Chapter 6 Jesus

I don't know about you, but I have personally found this chapter very powerful. I don't remember my first communion. However, I do know the longing for it when I end up at services where I cannot take communion because of my food allergies. I too have cried at the altar rail from being a part of communion, and I have experienced crying at the altar rail because I could not take part in the literal eating of communion during that service. The Church believes that even if you cannot literally eat, for many reasons during a communion service, that if your intention is there, you have received. All well and good. There is still something powerful about the actual eating of the bread and drinking of the wine. 
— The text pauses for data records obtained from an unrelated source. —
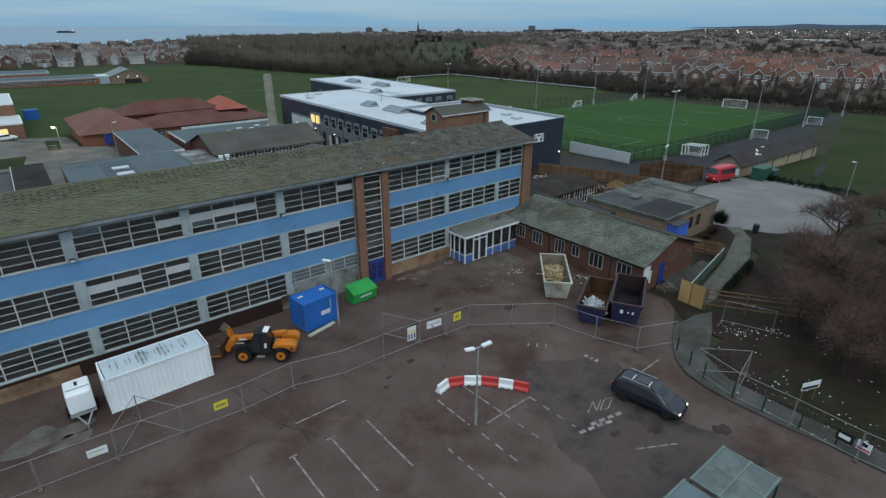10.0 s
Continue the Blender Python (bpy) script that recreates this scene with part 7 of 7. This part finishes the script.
ship = thing("cargo_ship", (0, 0, 0), "small dark cargo ship out at sea", "ship")
bm = bmesh.new()
extrude(bm, [(-42, -6, 5), (42, -6, 5), (37, -6, -0.5), (-39, -6, -0.5)], (0, 12, 0))
part("hull", bm, M["bark"], ship)
block("bridge", ship, M["white"], 26, 36, -5, 5, 5, 15)
for x in (-25, -5, 12):
    block("hatch", ship, M["bark"], x - 7, x + 7, -4, 4, 5, 7.5)
aim = Vector((math.cos(radians(84.9)), math.sin(radians(84.9)))) * 1950
ship.matrix_basis = pose(aim.x, aim.y, -7.5, 0, 0, -4) @ Matrix.Diagonal((0.56, 0.56, 0.7, 1))
FAR_LIGHT = glow("far_street_lights", (1.0, 0.92, 0.75), 5)
bm = bmesh.new()
for x, y in sector(26, 13, 27, 1100, 2300) + sector(10, 10, 40, 500, 1200) + sector(4, 70, 90, 420, 720):
    s = 0.0003 * math.hypot(x, y) * rng.uniform(0.5, 1.2)
    z = land_z(x, y) + 9
    box(bm, x - s, x + s, y - s, y + s, z - s, z + s)
single("far_lights", bm, FAR_LIGHT, "scattered lit street lights in the far town", "light", kind="stuff")

# ---- woods and hedges: bare winter trees ----
def in_clearing(x, y):
    """The long green meadow beyond the wood."""
    a, r = math.degrees(math.atan2(y + 17, x + 10)), math.hypot(x + 10, y + 17)
    return 47.6 + 1.2 * math.sin(r * 0.02) < a < 54.6 + 1.0 * math.sin(r * 0.013 + 2) and 330 < r < 800


def wood(name, label, spots, n, material, rnd, hmin, hmax, width):
    verts, faces = [], []
    for x, y in spots:
        if in_clearing(x, y) and rnd.random() > 0.06:
            continue
        h = rnd.uniform(hmin, hmax)
        twig_tree(verts, faces, x, y, land_z(x, y) - 0.2, h, h * rnd.uniform(0.3, 0.48), n, rnd, width)
    me = bpy.data.meshes.new(name)
    me.from_pydata(verts, [], faces)
    me.materials.append(material)
    return tagged(new(name, me), label, "trees", kind="stuff")


rnd = random.Random(9)
EDGE = [(84, 366), (97, 345), (107, 300), (119, 264), (129, 236), (142, 210), (176, 208), (184, 170), (183, 118), (181, 95), (188, 62), (194, 50), (188, 34), (200, 12)]


def along(pts, step, back0, back1):
    """Random places in a belt behind a run of plan points, on its far side from the school."""
    out = []
    for a, b in zip(pts, pts[1:]):
        a, b = Vector(a), Vector(b)
        for i in range(max(1, int((b - a).length / step))):
            p = a.lerp(b, rnd.random())
            q = p.normalized() * rnd.uniform(back0, back1)
            out.append((p.x + q.x, p.y + q.y))
    return out


wood("hedge_belt", "belt of bare trees and scrub edging the playing fields", along(EDGE[:8], 0.3, 0, 18), 110, M["twig_dark"], rnd, 3.5, 8.0, 0.12)
wood("hedge_belt", "low scrubby hedge between the pitch and the houses", along(EDGE[7:], 0.3, 0, 14), 110, M["scrub"], rnd, 2.2, 5.4, 0.12)
BROWN_WOOD, DARK_WOOD = [], []
for p in along(EDGE[:8], 0.2, 8, 190):
    if not 430 < math.hypot(*p) < 470:
        (DARK_WOOD if noise.noise((p[0] * 0.018, p[1] * 0.018, 3.0)) > 0.06 else BROWN_WOOD).append(p)
wood("woodland", "brown bare winter woodland beyond the field", BROWN_WOOD, 120, M["twig_mid"], rnd, 6.5, 12.5, 0.14)
wood("woodland", "darker thicket of bare trees in the wood", DARK_WOOD, 120, M["twig_dark"], rnd, 6.0, 11.5, 0.16)
wood("woodland", "far brown woodland and gardens", sector(1700, 40, 76, 430, 1000), 60, M["twig"], rnd, 8, 13, 0.35)
wood("garden_trees", "bare garden trees among the houses", sector(1700, 7, 44, 232, 1000, 1.0) + sector(150, 72, 92, 395, 700), 70, M["garden_twig"], rnd, 3, 7.5, 0.16)
wood("far_trees", "far bare trees among the town roofs", sector(900, 6, 72, 900, 1950), 40, M["twig"], rnd, 4, 7.5, 0.7)
wood("far_trees", "dark far trees along the coast", sector(500, 8, 70, 800, 1900) + sector(420, 6, 27, 1800, 3900, 1.0) + sector(160, 72, 92, 560, 860), 40, M["twig_dark"], rnd, 4, 8, 0.6)
wood("garden_trees", "dark bare trees along the back gardens", along(EDGE[7:], 1.4, 12, 45), 120, M["scrub"], rnd, 3.5, 6.5, 0.14)
wood("garden_trees", "dark bare trees crowding the far estate", sector(2000, 7, 44, 400, 1150, 0.9) + sector(500, 44, 60, 330, 520), 70, M["twig_dark"], rnd, 6, 11, 0.4)
wood("evergreens", "dark evergreen trees among the bare wood", [p for p in sector(60, 46, 62, 240, 640) if not in_clearing(*p)], 120, M["evergreen"], rnd, 6, 10, 0.8)
wood("evergreens", "dark clump of evergreens at the head of the clearing", sector(60, 51.2, 53.7, 812, 850), 160, M["evergreen"], rnd, 8, 11, 1.0)
patch("meadow", [(190, 262), (214, 238), (350, 378), (520, 568), (470, 640), (420, 580), (300, 420)], M["meadow"], "long green clearing beyond the wood", "field", 0.3, 25)


# ---- bare trees beside the car park ----
rr0 = random.Random(61)
TWIGS = shade("brown_fine_twigs", (0.098, 0.062, 0.050), (0.165, 0.108, 0.088), 0.6, 0.95, 0, vary=0.4)


def bare_tree(x, y, height, seed, label, lean=(0, 0)):
    """A bare tree: tapered trunk and limbs as one mesh, fine twigs as the crown."""
    rr = random.Random(seed)
    t = thing("tree", (x, y, ground_z(x, y)), label, "tree", "bare trees beside the car park")
    limbs, twigs = bmesh.new(), []

    def grow(p, d, ln, r, depth):
        q = p + d * ln
        rod(limbs, p, q, r, r * 0.72, 6 if depth < 2 else 4)
        if depth >= 5 or r < 0.008:
            twigs.append((q, d))
            return
        for i in range(3 if depth < 3 else 4):
            s = Vector((rr.gauss(0, 1), rr.gauss(0, 1), rr.gauss(0.15, 0.5))).normalized()
            nd = (d * rr.uniform(0.5, 0.9) + s * rr.uniform(0.5, 0.9)).normalized()
            start = p.lerp(q, rr.uniform(0.55, 1.0)) if i else q
            grow(start, nd, ln * rr.uniform(0.6, 0.82), r * rr.uniform(0.5, 0.68), depth + 1)

    grow(Vector((x, y, ground_z(x, y) - 0.1)), Vector((lean[0], lean[1], 1)).normalized(), height * 0.3, height * 0.022, 0)
    part("trunk", limbs, M["bark"], t)
    verts, faces = [], []
    base = BASE[t]
    for q, d in twigs:
        for _ in range(7):
            s = Vector((rr.gauss(0, 1), rr.gauss(0, 1), rr.gauss(0.2, 0.8))).normalized()
            e = q + (d * 0.7 + s).normalized() * rr.uniform(0.6, 2.0)
            side = (e - q).cross(s + Vector((0.1, 0.2, 0.3))).normalized() * 0.0075
            o = len(verts)
            verts += [tuple(q - side - base), tuple(q + side - base), tuple(e - base)]
            faces.append((o, o + 1, o + 2))
    me = bpy.data.meshes.new("crown")
    me.from_pydata(verts, [], faces)
    me.materials.append(TWIGS)
    ob = new("crown", me)
    ob.parent = t
    return t


for x, y, h, sd in ((33.0, -13.5, 8.0, 1), (29.5, -16.0, 7.5, 2), (37.5, -12.0, 8.0, 3), (48.5, -8.5, 8.0, 4), (26.0, -19.5, 7.0, 5), (41.0, -16.0, 9.0, 6), (31.0, -20.0, 8.5, 7), (56.0, -12.0, 8.5, 8),
                    (35.5, -17.5, 9.0, 9), (45.0, -13.0, 8.5, 10), (51.0, -16.0, 9.0, 11), (38.5, -22.0, 9.5, 14), (27.5, -24.0, 8.5, 15), (63.0, -15.0, 9.0, 16), (72.0, -17.0, 9.0, 18),
                    (29.5, -11.8, 6.0, 21), (36.0, -9.6, 6.0, 24), (25.2, -16.2, 6.0, 28), (27.8, -13.9, 7.0, 31), (32.0, -16.4, 8.0, 33), (39.5, -9.2, 6.5, 35)):
    bare_tree(x, y, h, sd, "bare brown winter tree with many fine twigs")
REDDISH = shade("purple_brown_shrub_twigs", (0.045, 0.024, 0.022), (0.085, 0.048, 0.042), 0.6, 0.95, 0, vary=0.4)
for x, y, w, h in ((5.4, 47.2, 2.4, 4.9), (7.0, 46.0, 2.2, 5.0), (7.4, 43.4, 1.6, 4.2), (5.0, 43.6, 2.0, 3.6), (3.6, 46.0, 1.6, 3.0), (46.9, 2.5, 1.1, 2.7), (44.6, 2.2, 0.9, 1.2), (42.0, 1.9, 0.9, 0.8)):
    verts, faces = [], []
    twig_tree(verts, faces, x, y, 0, h, w, 4200 if y > 30 else 1800, rr0, 0.026)
    me = bpy.data.meshes.new("shrub")
    me.from_pydata(verts, [], faces)
    green = 46 < x < 48
    me.materials.append(M["evergreen"] if green else REDDISH)
    tagged(new("shrub", me), "dark evergreen bush at the kitchen corner" if green else "bare purple-brown shrub beside a brick wall", "shrub")

verts, faces = [], []
for k in range(26):
    u = k / 25
    twig_tree(verts, faces, 30.4 + 7.9 * u, -5.75 + 1.2 * u, 0, 1.0 + 0.25 * rr0.random(), 0.45, 260, rr0, 0.03)
me = bpy.data.meshes.new("hedge")
me.from_pydata(verts, [], faces)
me.materials.append(M["evergreen"])
tagged(new("hedge", me), "low dark clipped hedge beside the path", "hedge", kind="stuff")

# litter under the trees
rr = random.Random(4)
bm = bmesh.new()
for _ in range(70):
    x, y = rr.uniform(18.8, 32), rr.uniform(-24, -7.5)
    s = rr.uniform(0.02, 0.065)
    box(bm, -s, s, -s * 0.6, s * 0.6, 0, 0.01, Matrix.Translation((x, y, 0.06)) @ Matrix.Rotation(rr.uniform(0, 3), 4, "Z"))
for _ in range(60):
    u = rr.random()
    x, y = 24.8 + 3.4 * u + rr.gauss(0, 0.35), -8.6 - 3.0 * u + rr.gauss(0, 0.5)
    s = rr.uniform(0.02, 0.075)
    box(bm, -s, s, -s * 0.5, s * 0.5, 0, 0.03, Matrix.Translation((x, y, 0.06)) @ Euler((rr.uniform(-0.4, 0.4), rr.uniform(-0.4, 0.4), rr.uniform(0, 3))).to_matrix().to_4x4())
for _ in range(34):
    x, y = rr.uniform(17.2, 22), rr.uniform(-20, -12)
    s = rr.uniform(0.02, 0.07)
    box(bm, -s, s, -s * 0.5, s * 0.5, 0, 0.03, Matrix.Translation((x, y, 0.1)) @ Matrix.Rotation(rr.uniform(0, 3), 4, "Z"))
single("litter", bm, M["frame_white"], "scattered pale litter on the soil", "litter", kind="stuff")
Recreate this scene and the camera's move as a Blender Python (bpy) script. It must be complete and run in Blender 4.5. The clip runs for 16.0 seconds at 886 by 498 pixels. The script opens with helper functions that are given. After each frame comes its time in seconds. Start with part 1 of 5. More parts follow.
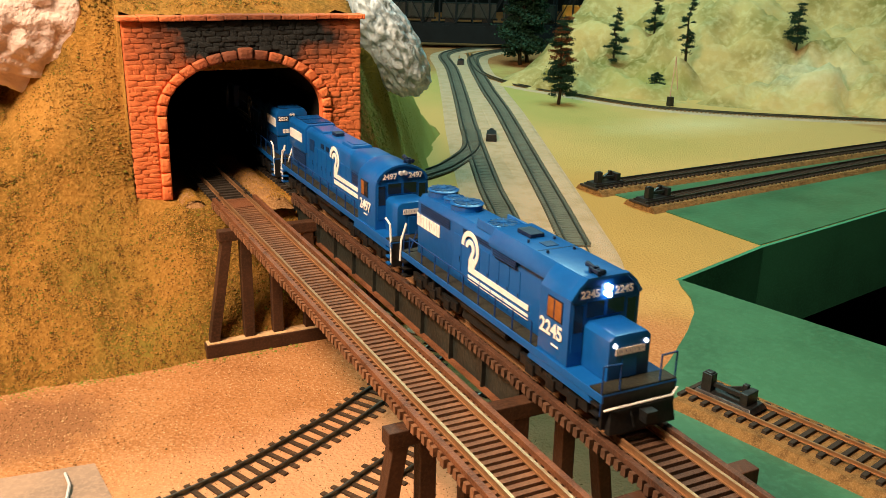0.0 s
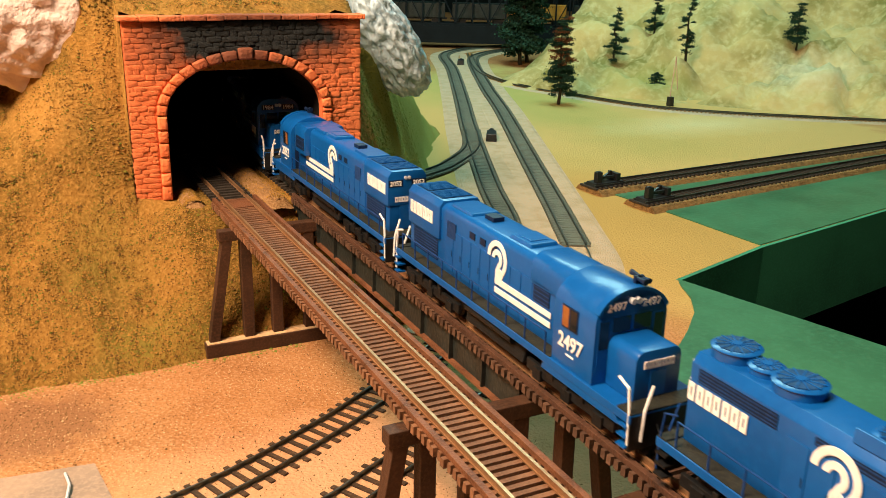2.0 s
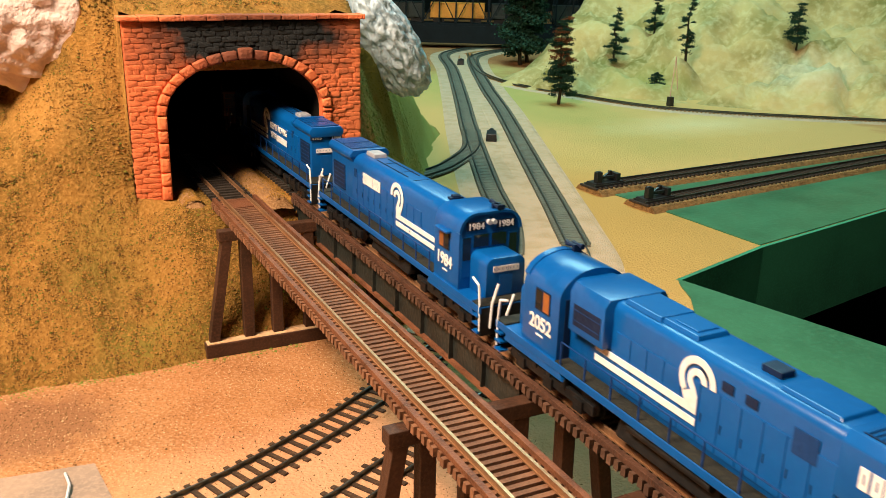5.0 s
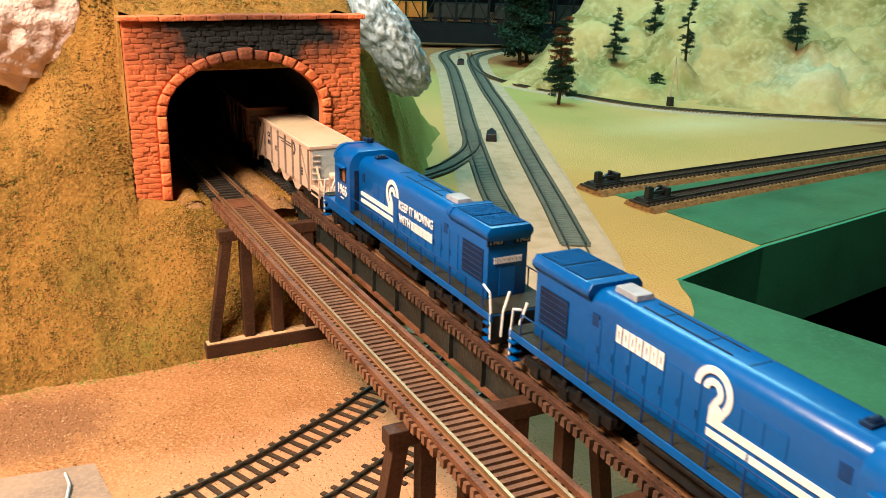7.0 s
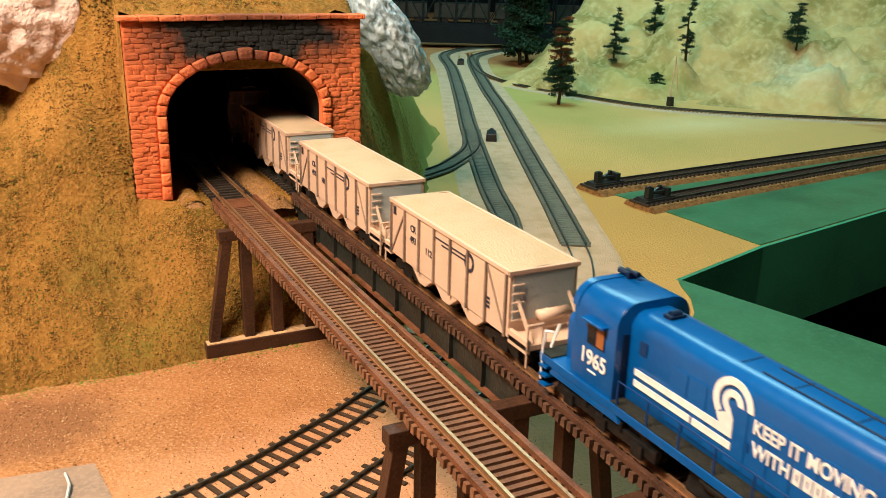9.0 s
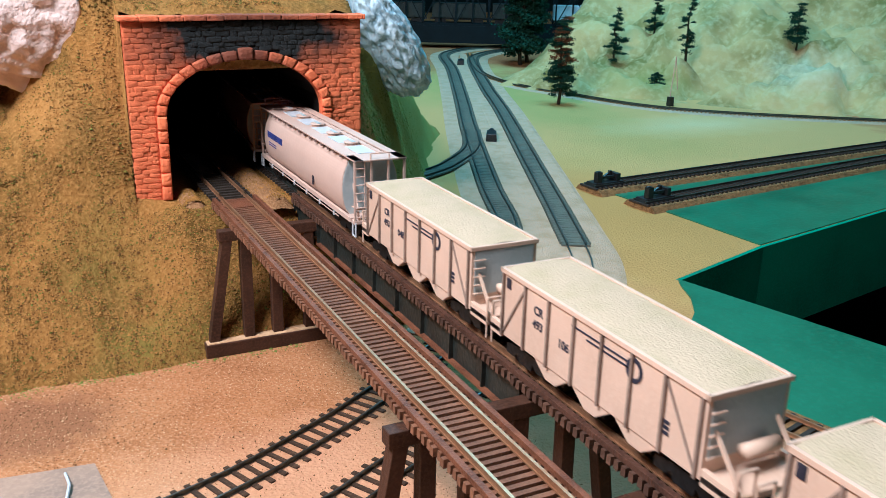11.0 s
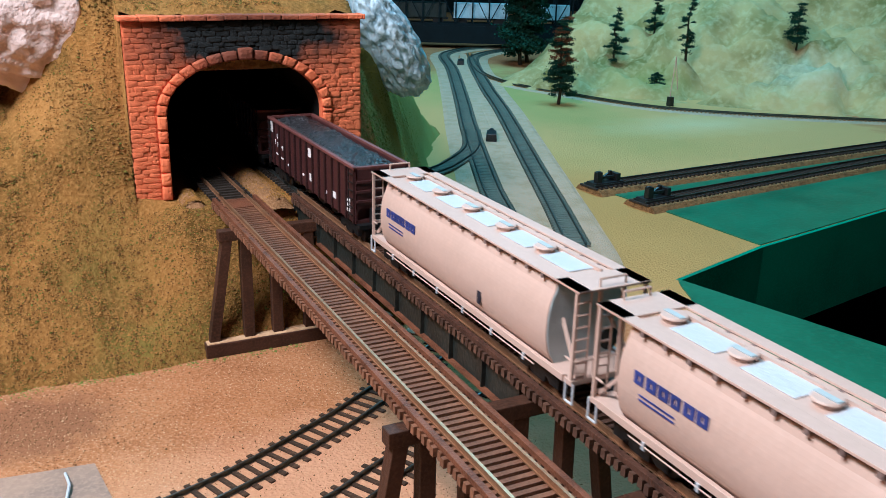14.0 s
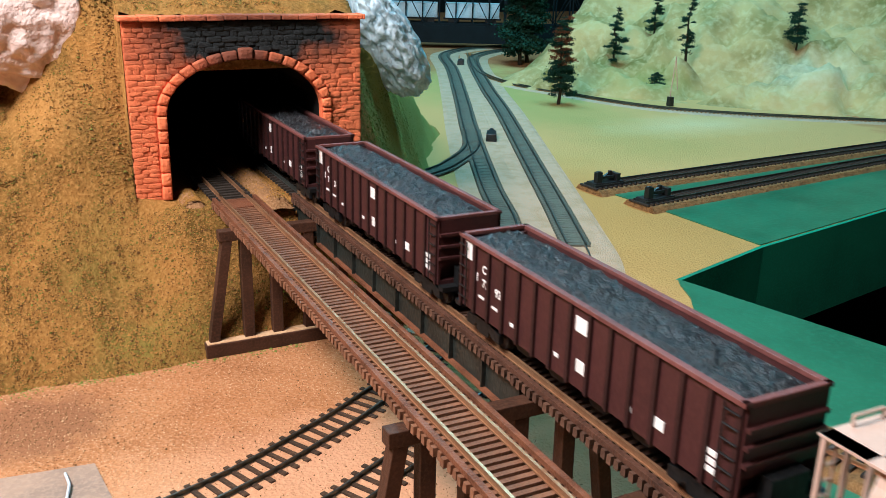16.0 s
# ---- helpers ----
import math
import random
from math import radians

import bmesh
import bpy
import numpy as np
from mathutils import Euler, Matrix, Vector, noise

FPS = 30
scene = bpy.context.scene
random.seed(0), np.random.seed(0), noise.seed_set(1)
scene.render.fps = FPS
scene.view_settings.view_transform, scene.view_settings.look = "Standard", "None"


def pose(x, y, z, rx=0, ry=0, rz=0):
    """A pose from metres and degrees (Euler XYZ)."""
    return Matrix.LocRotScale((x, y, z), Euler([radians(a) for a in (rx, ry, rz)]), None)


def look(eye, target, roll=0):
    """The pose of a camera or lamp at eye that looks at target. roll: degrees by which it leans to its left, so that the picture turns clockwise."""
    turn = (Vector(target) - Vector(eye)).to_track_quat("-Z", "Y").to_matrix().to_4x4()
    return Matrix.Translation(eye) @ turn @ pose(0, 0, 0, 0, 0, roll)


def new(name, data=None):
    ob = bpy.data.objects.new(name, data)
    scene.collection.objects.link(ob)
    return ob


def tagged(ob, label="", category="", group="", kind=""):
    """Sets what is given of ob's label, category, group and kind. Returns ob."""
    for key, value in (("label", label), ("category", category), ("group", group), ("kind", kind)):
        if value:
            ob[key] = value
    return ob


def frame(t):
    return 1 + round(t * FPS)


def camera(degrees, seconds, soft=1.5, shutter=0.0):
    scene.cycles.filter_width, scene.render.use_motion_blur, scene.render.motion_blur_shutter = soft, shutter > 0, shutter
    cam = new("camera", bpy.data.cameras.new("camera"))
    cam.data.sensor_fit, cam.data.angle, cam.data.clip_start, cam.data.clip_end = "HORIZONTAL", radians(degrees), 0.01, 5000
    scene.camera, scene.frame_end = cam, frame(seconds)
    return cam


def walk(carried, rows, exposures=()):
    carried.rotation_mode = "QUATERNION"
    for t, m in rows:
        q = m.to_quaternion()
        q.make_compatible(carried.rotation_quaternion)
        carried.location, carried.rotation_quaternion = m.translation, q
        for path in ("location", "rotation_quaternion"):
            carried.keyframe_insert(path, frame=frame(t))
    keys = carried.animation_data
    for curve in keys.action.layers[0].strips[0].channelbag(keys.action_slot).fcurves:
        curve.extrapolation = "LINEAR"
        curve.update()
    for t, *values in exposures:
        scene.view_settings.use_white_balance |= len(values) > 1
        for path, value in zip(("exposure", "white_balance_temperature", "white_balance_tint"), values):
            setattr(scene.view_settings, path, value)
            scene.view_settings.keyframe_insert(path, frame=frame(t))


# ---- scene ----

Sara Miles goes on to talk about her confusion about what happened to her in taking her First Communion. She was repulsed, but also drawn toward it. 

"Yet that impossible word, Jesus, lodged in me like a crumb. I said it over and over to myself, as if repetition would help me understand. I had no idea what it meant; I didn't know what to do with it. But it was realer than any thought of mine, or even any subjective emotion: It was as real as the actual taste of the bread and the wine. And the word was indisputably in my body now, as if I'd swallowed a radioactive pellet that would outlive my own flesh. Much later on, I'd read what Jesus's disciples said about the idea of eating a body and drinking blood. "This is intolerable," they declared. Many of them, shocked, "could not accept it and went away and followed him no more." Well, it was intolerable." (59)

Have you ever found the idea about communion shocking?